Além disso, no 3º artigo consta que “é obrigatória, nos contratos administrativos de que trata esta lei, a inclusão de cláusula expressa de compromisso por parte do contratado, obrigando-se este a: não realizar, durante sua apresentação, qualquer manifestação, gesto, fala ou performance que configure ou sugira apologia a práticas previstas no Art. 1º; reconhecer, de forma expressa, que o descumprimento dessa cláusula resultará na aplicação das penalidades previstas nesta lei, especialmente a devolução dos valores pagos”.
Na justificativa, os autores defendem que “a proposta surge da necessidade de garantir que tais eventos sejam promovidos de forma responsável, especialmente no que diz respeito à proteção de crianças e adolescentes que os frequentam”. O texto acrescenta que “o Poder Público institucionalizar expressões de apologia ao crime organizado ou ao uso de drogas por meio de contratações artísticas em eventos com acesso ao público infantojuvenil, é resguardar, sobretudo sob a ótica dos direitos fundamentais, a dignidade, a saúde e a vida do menor, que não deve ser incentivado às condutas criminosas”.

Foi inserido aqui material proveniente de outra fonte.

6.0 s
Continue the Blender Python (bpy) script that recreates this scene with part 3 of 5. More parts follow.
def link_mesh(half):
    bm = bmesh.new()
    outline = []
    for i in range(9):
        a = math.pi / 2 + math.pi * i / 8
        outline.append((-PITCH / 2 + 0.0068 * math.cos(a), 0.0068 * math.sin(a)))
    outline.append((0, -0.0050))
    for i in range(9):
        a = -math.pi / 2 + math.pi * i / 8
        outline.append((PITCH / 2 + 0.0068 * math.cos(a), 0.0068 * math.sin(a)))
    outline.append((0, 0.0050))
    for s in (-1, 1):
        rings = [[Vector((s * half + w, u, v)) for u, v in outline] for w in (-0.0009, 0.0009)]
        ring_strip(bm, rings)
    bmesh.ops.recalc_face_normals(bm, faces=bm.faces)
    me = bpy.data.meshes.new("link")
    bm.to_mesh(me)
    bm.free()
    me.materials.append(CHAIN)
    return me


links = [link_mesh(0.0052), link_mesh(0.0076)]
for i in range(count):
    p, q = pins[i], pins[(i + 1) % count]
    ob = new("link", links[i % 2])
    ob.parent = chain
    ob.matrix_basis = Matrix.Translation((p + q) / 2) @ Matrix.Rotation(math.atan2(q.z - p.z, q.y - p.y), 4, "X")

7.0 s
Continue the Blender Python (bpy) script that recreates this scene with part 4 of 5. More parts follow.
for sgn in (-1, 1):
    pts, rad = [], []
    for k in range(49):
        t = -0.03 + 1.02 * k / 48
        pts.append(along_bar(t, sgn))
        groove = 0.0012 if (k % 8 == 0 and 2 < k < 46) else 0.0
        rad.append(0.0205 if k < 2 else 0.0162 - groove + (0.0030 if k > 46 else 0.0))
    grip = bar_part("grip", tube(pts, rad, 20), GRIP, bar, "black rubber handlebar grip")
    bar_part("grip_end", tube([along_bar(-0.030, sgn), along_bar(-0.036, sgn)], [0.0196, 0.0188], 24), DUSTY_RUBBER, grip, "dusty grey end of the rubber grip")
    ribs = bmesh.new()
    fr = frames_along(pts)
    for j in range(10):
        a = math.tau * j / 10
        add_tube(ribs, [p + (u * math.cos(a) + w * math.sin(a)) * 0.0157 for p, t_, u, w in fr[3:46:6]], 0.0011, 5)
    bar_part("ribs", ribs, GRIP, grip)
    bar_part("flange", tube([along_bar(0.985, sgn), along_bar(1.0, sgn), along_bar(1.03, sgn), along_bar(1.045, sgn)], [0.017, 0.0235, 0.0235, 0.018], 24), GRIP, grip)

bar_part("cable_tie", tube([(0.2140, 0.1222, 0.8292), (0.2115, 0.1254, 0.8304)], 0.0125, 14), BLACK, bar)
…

Também diz que “não deve o poder público promover a ‘adultização infantil’, observada quando se há a aceleração forçada do desenvolvimento da criança para que ela tenha comportamentos ou tenha contato com temas não esperados de sua idade e grau de amadurecimento psicológico, expondo o menor a conteúdos que não pertencem a sua classificação indicativa”.
Os vereadores apontam, ainda, que “além da vedação de contratação, o projeto também estabelece a possibilidade de denúncia, que pode ser feita tanto por cidadãos quanto por órgãos da Administração Pública Municipal, o que garante a fiscalização desta lei”.